The Canadian Red Cross alone raised $200 million, while the federal government has pledged $600 million for reconstruction efforts. But even with that funding, there's still a long way to go, said Glen Sharegan, a disaster response manager with Samaritan's Purse.

"The need is huge. It is just huge, and there are cases where the need just has not been addressed by all the NGOs [non-governmental organizations] at this point. It is true. But every person that has been helped is a good thing," said Sharegan, who is in Haiti distributing food, seeds and gardening tools.

He said government policies are slowing the movement of aid to regular Haitians, and a lot of rubble still has to be removed before rebuilding can begin.

Shawnee Griscowsky, who just returned from distributing aid with God's Littlest Angels in Haiti, said she hopes Calgarians will recognize there's a need even though the earthquake has faded from the headlines.

"It's going to be a slow-go.
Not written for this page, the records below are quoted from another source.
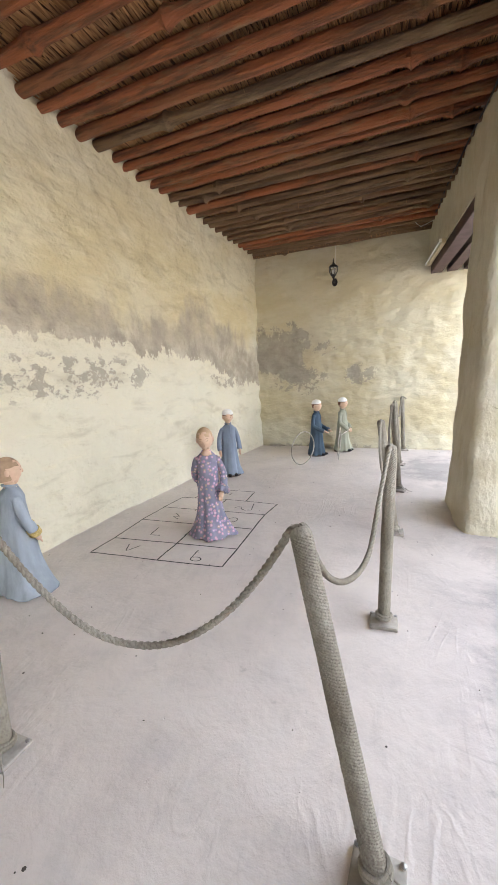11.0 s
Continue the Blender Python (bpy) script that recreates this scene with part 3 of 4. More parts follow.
thing("lamp_wire", wire, "thin pale wire down to the wall lantern", "wire")


# ---- wall lanterns ----
def lantern(m, label):
    root = thing("wall_lantern", None, label, "wall lamp", "wall lanterns", m=m)
    p = Shape(M_IRON).lathe((0, 0, 0), [(0.004, 0.0), (0.05, 0.002), (0.056, 0.008), (0.048, 0.016), (0.03, 0.024), (0.004, 0.03)], 12)
    plate = part("backplate", p, root)
    plate.matrix_local = pose(0, 0.015, 0.05, 90, 0, 0) @ Matrix.Diagonal((0.9, 1.25, 1, 1))
    arm = [(0, 0.0, 0.05), (0, -0.05, 0.035), (0, -0.10, 0.045), (0, -0.125, 0.075), (0, -0.125, 0.11)]
    part("arm", Shape(M_IRON).tube(arm, [0.014, 0.012, 0.012, 0.013, 0.016], 8), root)
    c = (0, -0.125, 0)
    part("cup", Shape(M_IRON).lathe(c, [(0.012, 0.09), (0.026, 0.105), (0.022, 0.12), (0.046, 0.135), (0.052, 0.15), (0.044, 0.155), (0.01, 0.156)], 12), root)
    part("glass", Shape(M_GLASS).lathe(c, [(0.042, 0.156), (0.062, 0.19), (0.070, 0.225), (0.066, 0.262)], 18), root, "smoky lantern glass")
    for k in range(6):
        g = math.tau * k / 6
        rib = [(r * math.cos(g), -0.125 + r * math.sin(g), z) for r, z in ((0.046, 0.153), (0.066, 0.19), (0.074, 0.225), (0.070, 0.264))]
        part("rib", Shape(M_IRON).tube(rib, 0.0055, 6), root)
    part("bulb", Shape(M_WHITE).ball((0, -0.125, 0.205), (0.022, 0.022, 0.035), 10, 7), root, "white bulb")
    cap = Shape(M_IRON).lathe(c, [(0.01, 0.264), (0.074, 0.264), (0.084, 0.272), (0.080, 0.282), (0.058, 0.302), (0.036, 0.318), (0.026, 0.332), (0.012, 0.342), (0.016, 0.352), (0.009, 0.366), (0.011, 0.38), (0.004, 0.415), (0.001, 0.42)], 12)
    part("cap", cap, root, "peaked iron cap with a finial")


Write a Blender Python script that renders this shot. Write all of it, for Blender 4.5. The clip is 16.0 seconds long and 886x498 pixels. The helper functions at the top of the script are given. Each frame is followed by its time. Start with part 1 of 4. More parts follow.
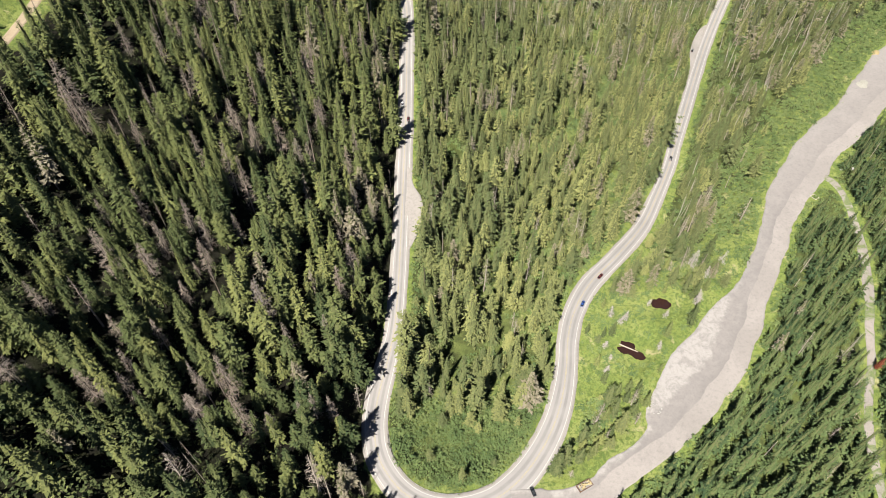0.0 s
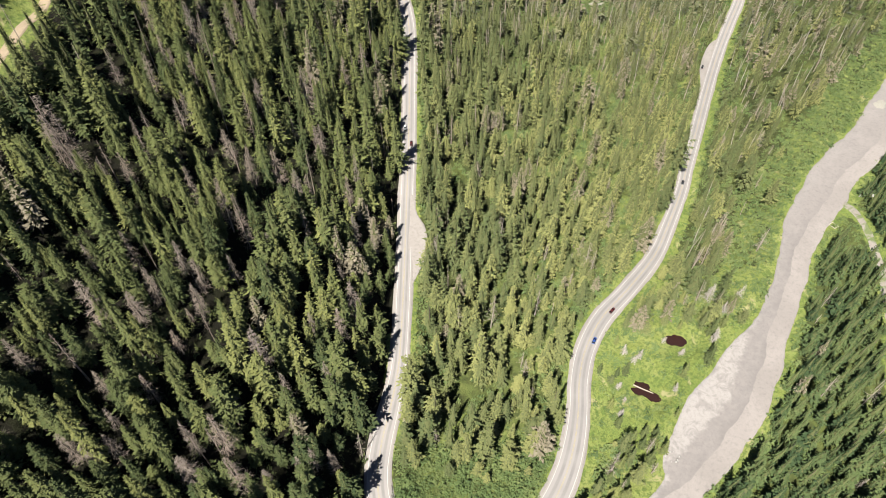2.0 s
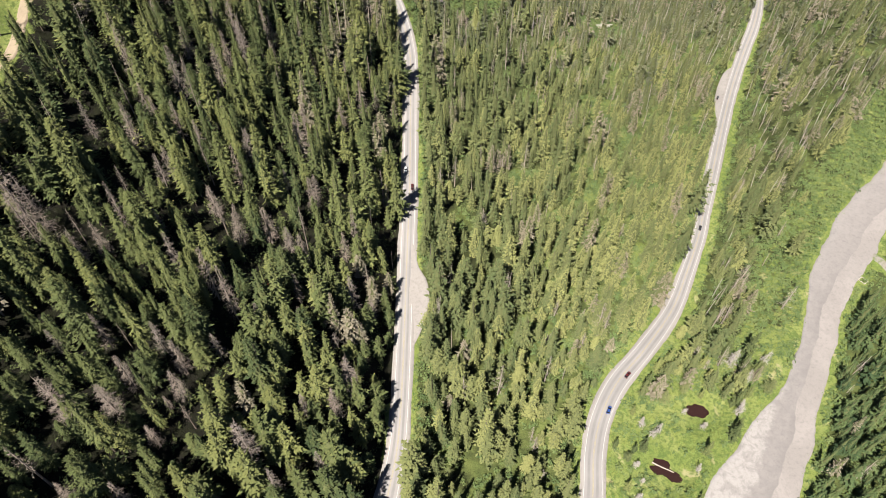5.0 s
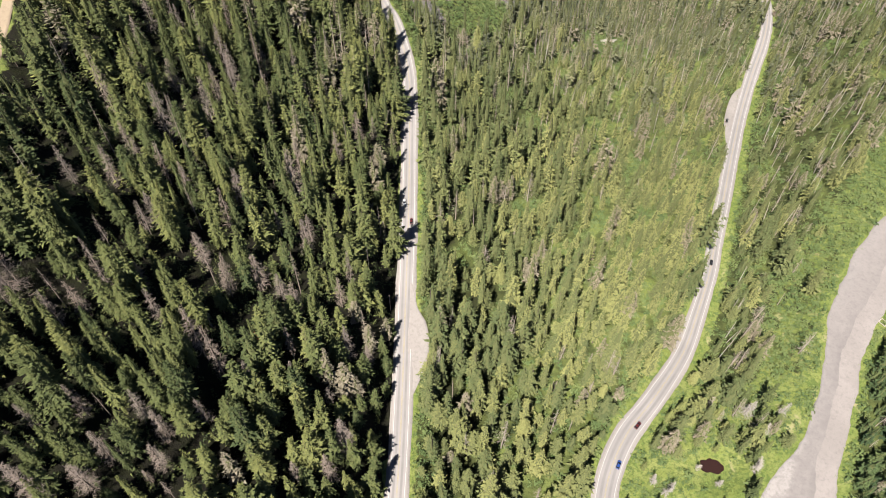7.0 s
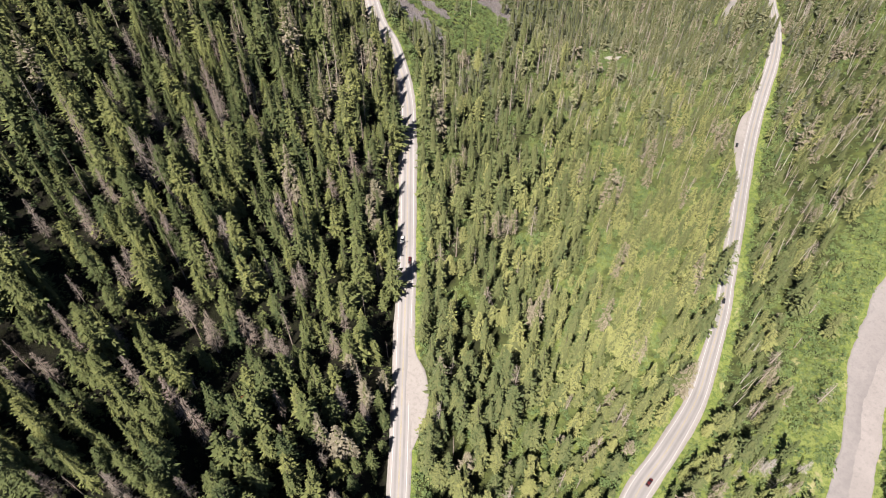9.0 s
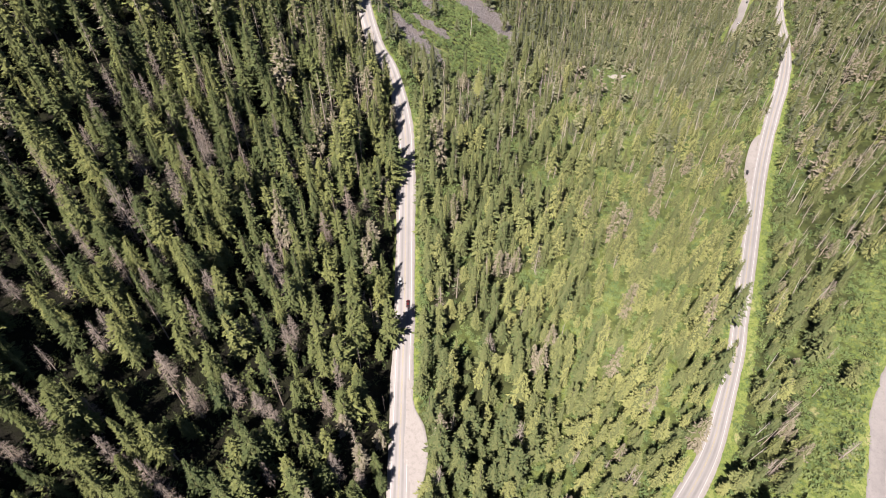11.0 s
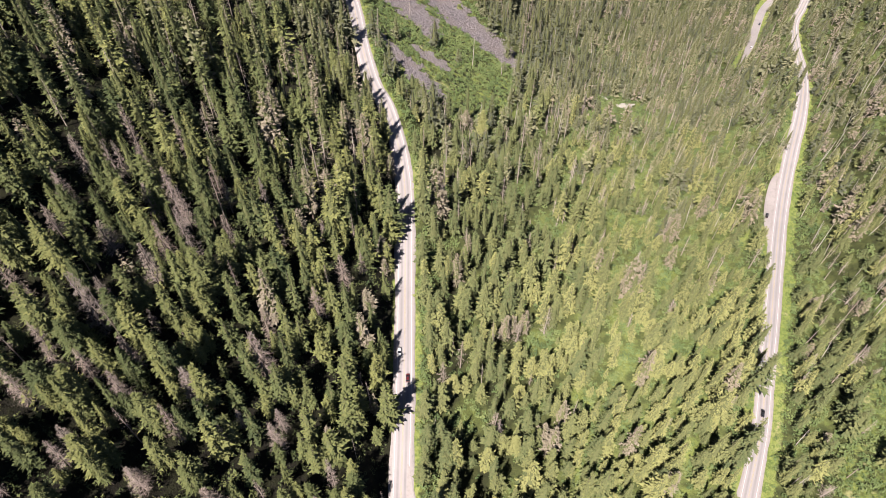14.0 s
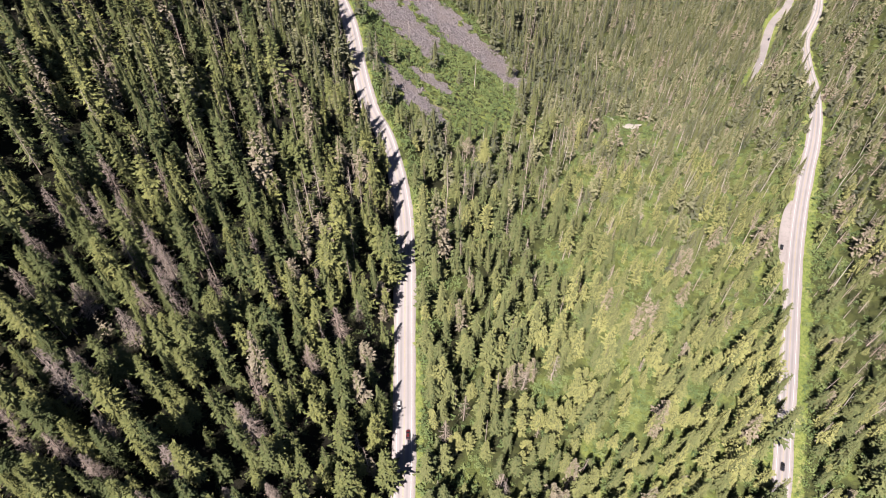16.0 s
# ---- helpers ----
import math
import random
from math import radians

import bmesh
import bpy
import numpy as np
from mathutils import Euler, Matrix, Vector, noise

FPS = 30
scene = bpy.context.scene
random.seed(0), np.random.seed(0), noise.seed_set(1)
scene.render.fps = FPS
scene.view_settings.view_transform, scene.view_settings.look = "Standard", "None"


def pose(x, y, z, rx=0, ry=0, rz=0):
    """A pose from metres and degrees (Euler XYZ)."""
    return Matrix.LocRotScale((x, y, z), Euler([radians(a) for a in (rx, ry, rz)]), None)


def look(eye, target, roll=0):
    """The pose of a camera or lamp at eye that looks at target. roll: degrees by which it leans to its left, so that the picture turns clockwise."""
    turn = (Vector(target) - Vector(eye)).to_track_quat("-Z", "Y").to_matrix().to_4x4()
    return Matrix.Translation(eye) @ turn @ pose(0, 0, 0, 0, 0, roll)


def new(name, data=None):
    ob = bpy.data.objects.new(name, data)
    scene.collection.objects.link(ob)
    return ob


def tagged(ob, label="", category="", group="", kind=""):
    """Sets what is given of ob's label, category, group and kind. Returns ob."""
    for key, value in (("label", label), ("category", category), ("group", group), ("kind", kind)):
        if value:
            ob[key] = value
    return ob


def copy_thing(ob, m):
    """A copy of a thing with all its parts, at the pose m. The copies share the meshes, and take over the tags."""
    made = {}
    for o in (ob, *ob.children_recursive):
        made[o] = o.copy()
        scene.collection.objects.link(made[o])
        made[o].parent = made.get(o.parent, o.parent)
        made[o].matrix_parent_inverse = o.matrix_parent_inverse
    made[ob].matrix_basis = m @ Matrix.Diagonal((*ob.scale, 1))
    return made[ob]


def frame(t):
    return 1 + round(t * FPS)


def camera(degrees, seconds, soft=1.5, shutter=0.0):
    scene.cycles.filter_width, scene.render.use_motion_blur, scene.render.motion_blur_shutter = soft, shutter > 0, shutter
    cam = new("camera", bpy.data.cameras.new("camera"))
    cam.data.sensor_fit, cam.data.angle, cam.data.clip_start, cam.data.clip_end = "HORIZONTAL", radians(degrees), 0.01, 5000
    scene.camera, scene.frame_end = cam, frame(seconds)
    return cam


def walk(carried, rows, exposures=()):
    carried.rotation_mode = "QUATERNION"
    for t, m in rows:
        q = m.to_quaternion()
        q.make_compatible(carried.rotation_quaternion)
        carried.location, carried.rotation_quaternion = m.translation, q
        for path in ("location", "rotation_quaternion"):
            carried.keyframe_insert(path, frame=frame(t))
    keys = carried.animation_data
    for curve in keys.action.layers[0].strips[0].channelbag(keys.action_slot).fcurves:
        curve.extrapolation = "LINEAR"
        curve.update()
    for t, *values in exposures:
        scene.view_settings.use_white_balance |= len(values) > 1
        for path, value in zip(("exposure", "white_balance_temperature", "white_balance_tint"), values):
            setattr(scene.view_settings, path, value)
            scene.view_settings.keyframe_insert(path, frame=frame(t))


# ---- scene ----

I mean it's easy for people to forget. You know, they see it for a couple of weeks on the news and they figure oh the UN's in there, the governments are in there, it's a done deal," said Griscowsky, who travelled to Haiti with one of her children who she adopted from the country years ago.

"It's not even close for what the reality is for these people. They're living day to day, if you can imagine living your life every day in a tent."

Griscowsky said worse than the physical destruction were the emotional scars; she remembers meeting a woman who lost four of her children in the earthquake.

"She said to me, 'We are all absorbing each other's grief,' because it's so overwhelming. Everyone you talk to, there's no one free from what's happened."